**Required work**. Copy out every line that contains "Vector".
**** Data provided
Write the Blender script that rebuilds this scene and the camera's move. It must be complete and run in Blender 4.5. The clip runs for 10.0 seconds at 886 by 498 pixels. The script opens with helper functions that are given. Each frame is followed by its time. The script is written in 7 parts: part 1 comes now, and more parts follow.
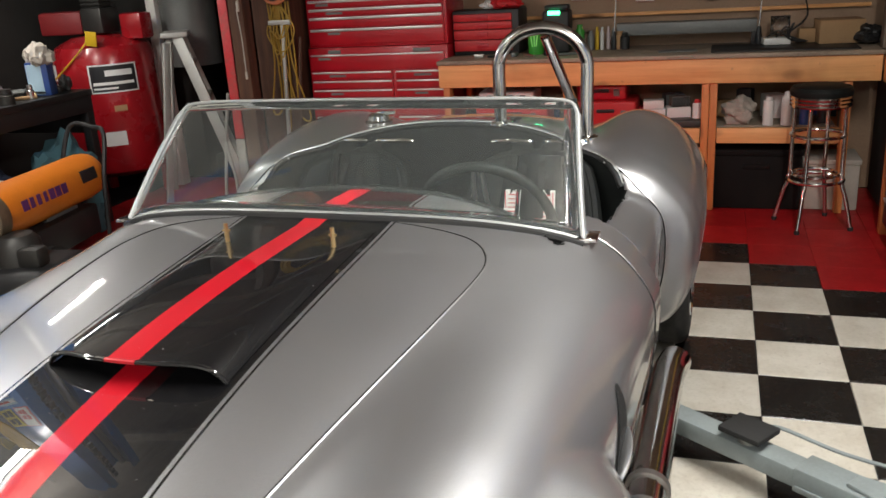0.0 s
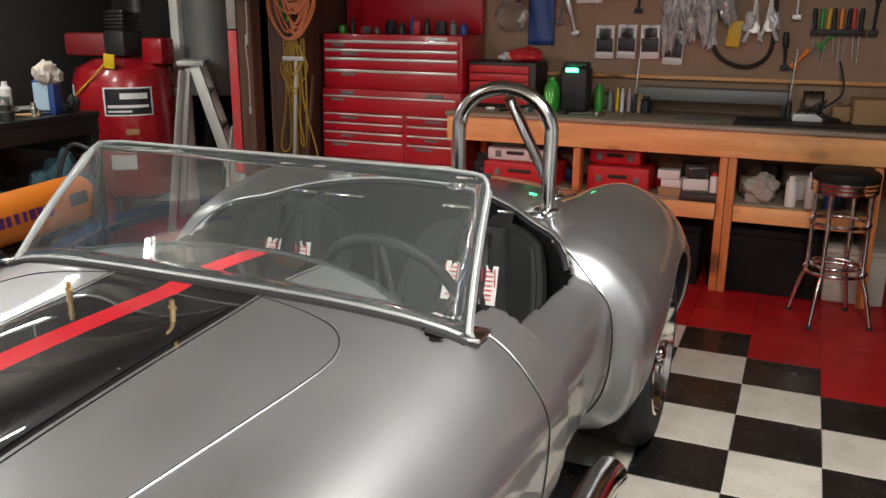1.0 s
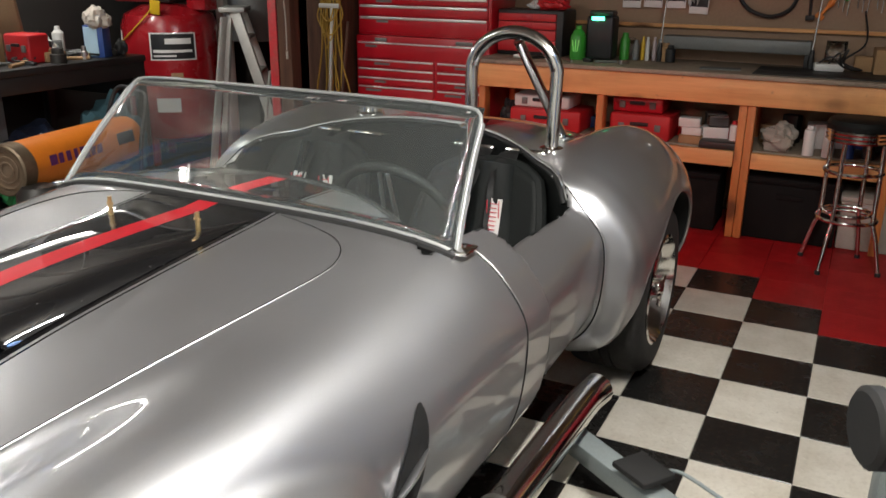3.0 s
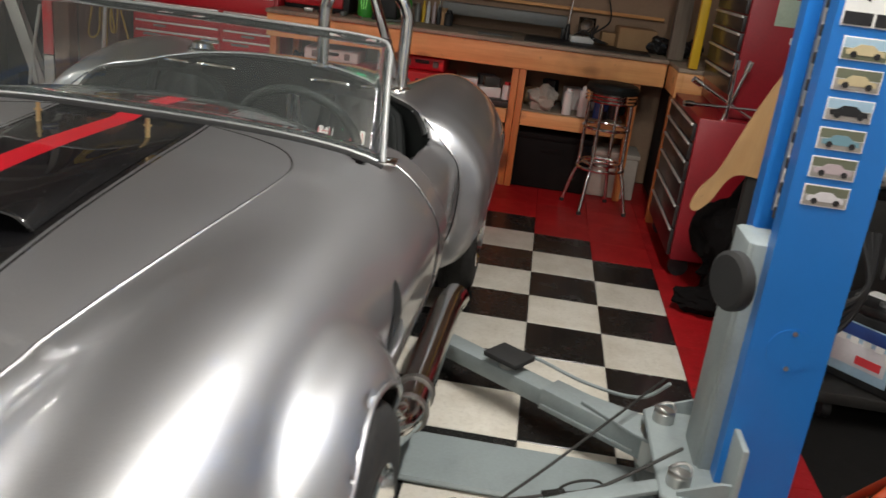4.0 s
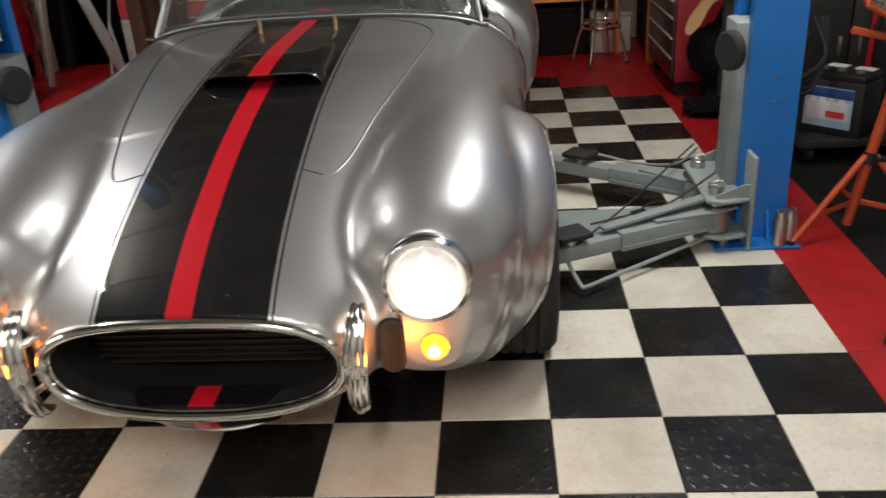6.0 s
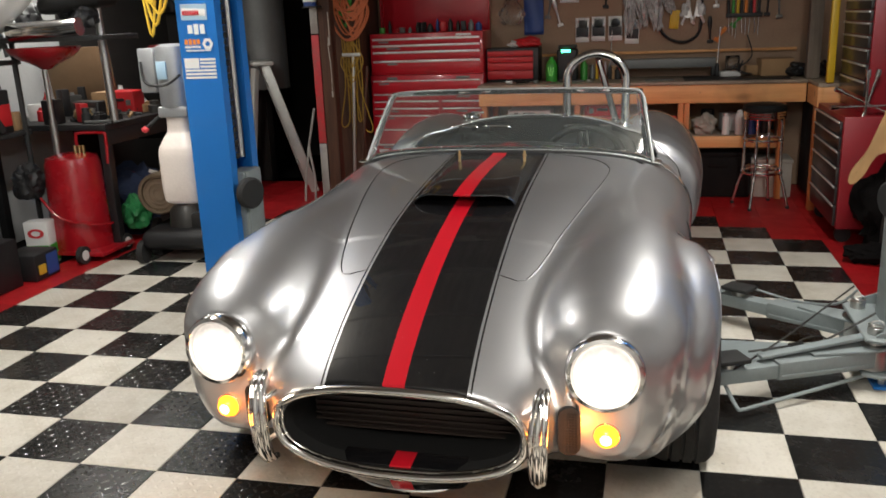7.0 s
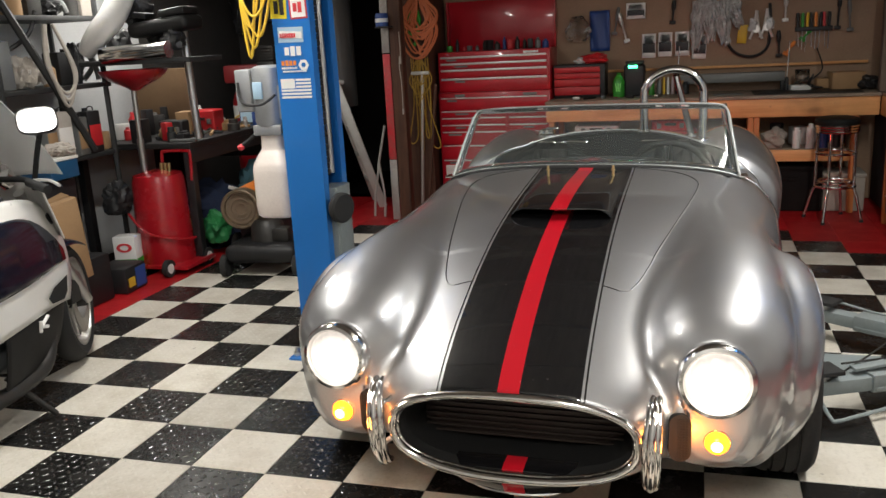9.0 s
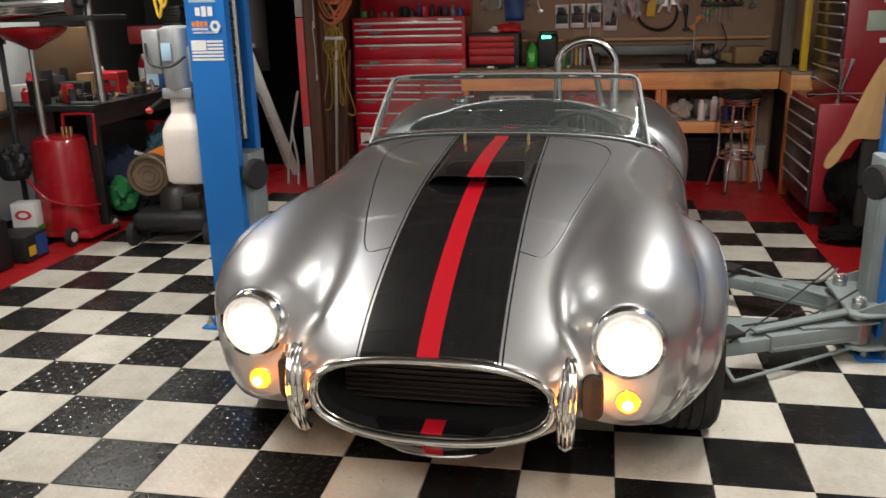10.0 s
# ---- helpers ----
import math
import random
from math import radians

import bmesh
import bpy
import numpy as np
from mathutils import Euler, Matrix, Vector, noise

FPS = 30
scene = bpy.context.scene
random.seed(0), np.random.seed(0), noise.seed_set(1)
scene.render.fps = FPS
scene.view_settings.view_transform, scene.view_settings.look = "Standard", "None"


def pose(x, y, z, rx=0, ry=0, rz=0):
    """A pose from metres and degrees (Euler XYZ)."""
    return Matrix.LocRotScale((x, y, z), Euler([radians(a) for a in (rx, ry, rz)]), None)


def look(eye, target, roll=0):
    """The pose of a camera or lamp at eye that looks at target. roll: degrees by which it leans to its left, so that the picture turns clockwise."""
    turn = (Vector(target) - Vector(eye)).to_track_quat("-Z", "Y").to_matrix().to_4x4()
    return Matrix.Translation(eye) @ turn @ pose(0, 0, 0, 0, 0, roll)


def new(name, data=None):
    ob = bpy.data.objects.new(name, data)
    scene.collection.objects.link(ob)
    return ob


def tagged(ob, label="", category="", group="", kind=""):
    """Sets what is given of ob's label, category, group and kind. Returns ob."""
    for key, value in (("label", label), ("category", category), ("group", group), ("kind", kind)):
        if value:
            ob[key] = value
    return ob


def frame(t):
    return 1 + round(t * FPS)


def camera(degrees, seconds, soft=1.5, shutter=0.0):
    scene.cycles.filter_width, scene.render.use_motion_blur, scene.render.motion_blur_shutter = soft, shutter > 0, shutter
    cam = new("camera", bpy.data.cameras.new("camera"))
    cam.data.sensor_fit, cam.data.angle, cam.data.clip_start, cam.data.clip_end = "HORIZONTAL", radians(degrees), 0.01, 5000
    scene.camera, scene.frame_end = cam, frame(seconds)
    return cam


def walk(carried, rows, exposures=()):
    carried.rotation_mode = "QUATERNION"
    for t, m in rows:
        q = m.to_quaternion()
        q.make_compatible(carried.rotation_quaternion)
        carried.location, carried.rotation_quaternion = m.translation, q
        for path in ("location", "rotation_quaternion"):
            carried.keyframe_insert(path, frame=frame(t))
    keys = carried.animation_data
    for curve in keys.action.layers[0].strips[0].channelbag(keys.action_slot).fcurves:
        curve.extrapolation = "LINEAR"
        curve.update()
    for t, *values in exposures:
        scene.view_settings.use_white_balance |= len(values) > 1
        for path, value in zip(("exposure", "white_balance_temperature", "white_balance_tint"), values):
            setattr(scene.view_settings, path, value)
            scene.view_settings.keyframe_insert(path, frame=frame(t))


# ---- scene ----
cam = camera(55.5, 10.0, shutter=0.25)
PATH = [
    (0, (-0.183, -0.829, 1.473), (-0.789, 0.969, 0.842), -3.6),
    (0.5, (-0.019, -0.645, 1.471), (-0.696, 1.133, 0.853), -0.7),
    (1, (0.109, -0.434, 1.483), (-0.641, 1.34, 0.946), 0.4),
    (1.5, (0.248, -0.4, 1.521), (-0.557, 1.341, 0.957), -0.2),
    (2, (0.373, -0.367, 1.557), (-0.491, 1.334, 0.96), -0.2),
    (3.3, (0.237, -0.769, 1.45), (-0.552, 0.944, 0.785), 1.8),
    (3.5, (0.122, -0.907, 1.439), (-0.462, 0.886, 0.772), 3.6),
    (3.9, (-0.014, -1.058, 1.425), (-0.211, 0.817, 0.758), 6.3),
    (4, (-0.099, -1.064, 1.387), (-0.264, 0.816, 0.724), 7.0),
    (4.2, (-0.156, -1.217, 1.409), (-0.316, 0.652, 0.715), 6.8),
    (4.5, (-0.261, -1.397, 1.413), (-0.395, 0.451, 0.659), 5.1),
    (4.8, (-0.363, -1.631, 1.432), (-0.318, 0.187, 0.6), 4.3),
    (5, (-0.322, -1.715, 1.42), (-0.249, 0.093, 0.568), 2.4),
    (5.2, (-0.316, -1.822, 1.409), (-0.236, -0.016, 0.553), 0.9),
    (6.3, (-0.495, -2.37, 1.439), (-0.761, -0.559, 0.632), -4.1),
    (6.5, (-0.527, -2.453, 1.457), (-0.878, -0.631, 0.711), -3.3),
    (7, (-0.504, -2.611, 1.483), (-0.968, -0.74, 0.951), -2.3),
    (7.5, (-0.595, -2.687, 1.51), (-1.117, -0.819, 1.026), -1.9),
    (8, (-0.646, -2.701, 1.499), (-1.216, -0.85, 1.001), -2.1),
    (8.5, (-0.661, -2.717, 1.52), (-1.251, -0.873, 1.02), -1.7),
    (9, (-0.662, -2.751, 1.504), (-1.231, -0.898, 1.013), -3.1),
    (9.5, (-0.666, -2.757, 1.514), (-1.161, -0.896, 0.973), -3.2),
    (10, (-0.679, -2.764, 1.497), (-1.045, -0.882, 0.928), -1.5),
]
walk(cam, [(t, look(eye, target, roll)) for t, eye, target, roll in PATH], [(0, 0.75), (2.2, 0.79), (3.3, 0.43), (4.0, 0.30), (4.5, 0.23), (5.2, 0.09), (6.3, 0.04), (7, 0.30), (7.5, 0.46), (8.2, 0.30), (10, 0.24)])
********
**** Data provided
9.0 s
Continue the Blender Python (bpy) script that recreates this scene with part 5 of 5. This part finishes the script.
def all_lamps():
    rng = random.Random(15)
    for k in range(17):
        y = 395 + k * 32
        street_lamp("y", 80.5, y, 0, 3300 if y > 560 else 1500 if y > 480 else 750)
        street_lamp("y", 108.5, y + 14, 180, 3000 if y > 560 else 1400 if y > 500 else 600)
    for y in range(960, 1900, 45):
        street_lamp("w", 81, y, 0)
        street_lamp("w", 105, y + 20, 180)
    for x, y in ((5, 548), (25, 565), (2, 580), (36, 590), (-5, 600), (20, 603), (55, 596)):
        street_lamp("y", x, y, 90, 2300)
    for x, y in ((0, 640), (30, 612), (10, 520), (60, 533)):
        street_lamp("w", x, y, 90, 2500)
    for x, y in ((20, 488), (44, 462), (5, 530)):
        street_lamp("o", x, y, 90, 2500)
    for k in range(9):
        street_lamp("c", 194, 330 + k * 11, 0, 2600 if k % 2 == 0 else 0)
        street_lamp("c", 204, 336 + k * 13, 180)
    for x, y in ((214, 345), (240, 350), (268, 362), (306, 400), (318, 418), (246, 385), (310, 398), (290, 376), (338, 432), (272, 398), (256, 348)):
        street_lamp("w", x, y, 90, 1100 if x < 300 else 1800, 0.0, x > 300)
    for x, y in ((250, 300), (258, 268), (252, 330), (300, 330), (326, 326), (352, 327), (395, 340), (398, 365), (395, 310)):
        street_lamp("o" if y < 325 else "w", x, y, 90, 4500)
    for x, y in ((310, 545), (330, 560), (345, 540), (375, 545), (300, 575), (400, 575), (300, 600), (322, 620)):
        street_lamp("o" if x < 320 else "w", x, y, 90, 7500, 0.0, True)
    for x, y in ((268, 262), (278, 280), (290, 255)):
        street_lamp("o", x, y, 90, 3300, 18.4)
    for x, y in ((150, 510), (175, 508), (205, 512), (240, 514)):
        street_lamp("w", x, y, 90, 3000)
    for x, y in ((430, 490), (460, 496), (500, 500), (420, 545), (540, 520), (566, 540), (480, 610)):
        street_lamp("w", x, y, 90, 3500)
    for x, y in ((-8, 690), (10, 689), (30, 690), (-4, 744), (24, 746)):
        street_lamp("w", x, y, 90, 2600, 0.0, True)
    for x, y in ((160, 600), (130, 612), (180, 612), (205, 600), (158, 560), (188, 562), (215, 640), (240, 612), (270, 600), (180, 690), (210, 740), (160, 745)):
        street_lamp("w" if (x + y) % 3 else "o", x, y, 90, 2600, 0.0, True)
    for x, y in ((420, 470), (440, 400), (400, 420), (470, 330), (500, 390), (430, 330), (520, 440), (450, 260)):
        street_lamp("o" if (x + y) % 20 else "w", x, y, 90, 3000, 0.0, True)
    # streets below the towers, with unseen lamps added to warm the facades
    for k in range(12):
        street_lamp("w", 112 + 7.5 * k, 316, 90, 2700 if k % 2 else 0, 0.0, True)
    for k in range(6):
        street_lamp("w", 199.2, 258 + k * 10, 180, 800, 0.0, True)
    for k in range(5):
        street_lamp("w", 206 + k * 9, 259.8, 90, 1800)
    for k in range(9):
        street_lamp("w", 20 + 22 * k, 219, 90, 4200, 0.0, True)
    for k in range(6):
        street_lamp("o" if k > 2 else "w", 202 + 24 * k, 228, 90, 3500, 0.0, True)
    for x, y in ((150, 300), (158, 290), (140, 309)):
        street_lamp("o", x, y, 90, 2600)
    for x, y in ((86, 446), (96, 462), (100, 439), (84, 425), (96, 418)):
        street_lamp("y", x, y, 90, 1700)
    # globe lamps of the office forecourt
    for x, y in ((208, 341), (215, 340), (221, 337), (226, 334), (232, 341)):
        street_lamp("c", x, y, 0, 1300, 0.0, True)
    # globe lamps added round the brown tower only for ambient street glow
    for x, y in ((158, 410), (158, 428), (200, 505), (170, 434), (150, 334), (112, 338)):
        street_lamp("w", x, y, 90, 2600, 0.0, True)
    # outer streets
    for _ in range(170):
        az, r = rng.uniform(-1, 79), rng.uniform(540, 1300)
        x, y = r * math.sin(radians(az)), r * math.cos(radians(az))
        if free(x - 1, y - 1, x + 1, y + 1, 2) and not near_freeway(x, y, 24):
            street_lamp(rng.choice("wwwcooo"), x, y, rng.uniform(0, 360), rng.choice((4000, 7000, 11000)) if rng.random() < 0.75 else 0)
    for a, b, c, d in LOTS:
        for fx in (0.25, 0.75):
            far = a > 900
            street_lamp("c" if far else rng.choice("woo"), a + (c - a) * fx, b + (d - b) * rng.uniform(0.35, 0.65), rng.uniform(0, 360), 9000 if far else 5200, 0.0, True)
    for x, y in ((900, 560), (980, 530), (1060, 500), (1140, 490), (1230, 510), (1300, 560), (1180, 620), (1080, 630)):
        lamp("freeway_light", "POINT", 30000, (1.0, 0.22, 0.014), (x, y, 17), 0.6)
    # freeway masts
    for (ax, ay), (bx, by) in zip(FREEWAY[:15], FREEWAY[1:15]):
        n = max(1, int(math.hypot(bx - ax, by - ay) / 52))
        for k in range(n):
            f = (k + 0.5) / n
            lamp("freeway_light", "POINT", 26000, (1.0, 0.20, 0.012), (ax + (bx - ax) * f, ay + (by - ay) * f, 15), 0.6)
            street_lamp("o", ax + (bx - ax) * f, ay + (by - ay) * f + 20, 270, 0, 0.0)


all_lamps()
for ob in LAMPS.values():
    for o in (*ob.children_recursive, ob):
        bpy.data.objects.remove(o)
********
**** Data provided
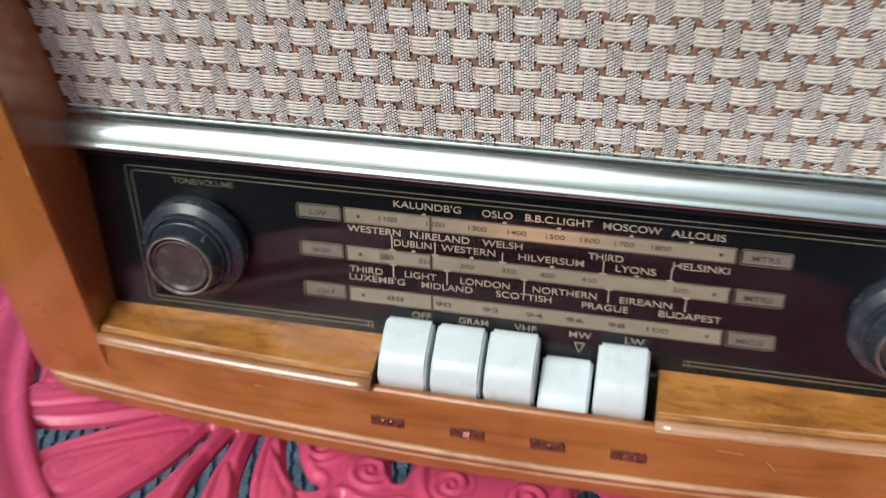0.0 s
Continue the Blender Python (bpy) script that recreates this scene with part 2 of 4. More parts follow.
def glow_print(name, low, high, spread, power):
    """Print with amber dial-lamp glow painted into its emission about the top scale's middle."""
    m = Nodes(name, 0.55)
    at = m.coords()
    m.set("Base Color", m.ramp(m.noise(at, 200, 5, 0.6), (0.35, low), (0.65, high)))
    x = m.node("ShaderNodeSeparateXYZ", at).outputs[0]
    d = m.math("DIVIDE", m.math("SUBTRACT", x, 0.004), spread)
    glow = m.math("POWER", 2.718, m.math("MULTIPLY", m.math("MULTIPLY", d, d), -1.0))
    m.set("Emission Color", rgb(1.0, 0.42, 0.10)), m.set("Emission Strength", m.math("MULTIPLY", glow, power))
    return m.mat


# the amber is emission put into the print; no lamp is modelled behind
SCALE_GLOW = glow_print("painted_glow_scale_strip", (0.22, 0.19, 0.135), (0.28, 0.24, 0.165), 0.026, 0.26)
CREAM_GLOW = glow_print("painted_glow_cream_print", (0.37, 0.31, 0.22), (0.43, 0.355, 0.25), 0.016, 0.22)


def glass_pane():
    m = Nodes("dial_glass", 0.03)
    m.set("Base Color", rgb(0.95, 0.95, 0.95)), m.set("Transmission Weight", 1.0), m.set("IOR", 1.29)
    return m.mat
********
**Exercise output**.
from mathutils import Euler, Matrix, Vector, noise
    turn = (Vector(target) - Vector(eye)).to_track_quat("-Z", "Y").to_matrix().to_4x4()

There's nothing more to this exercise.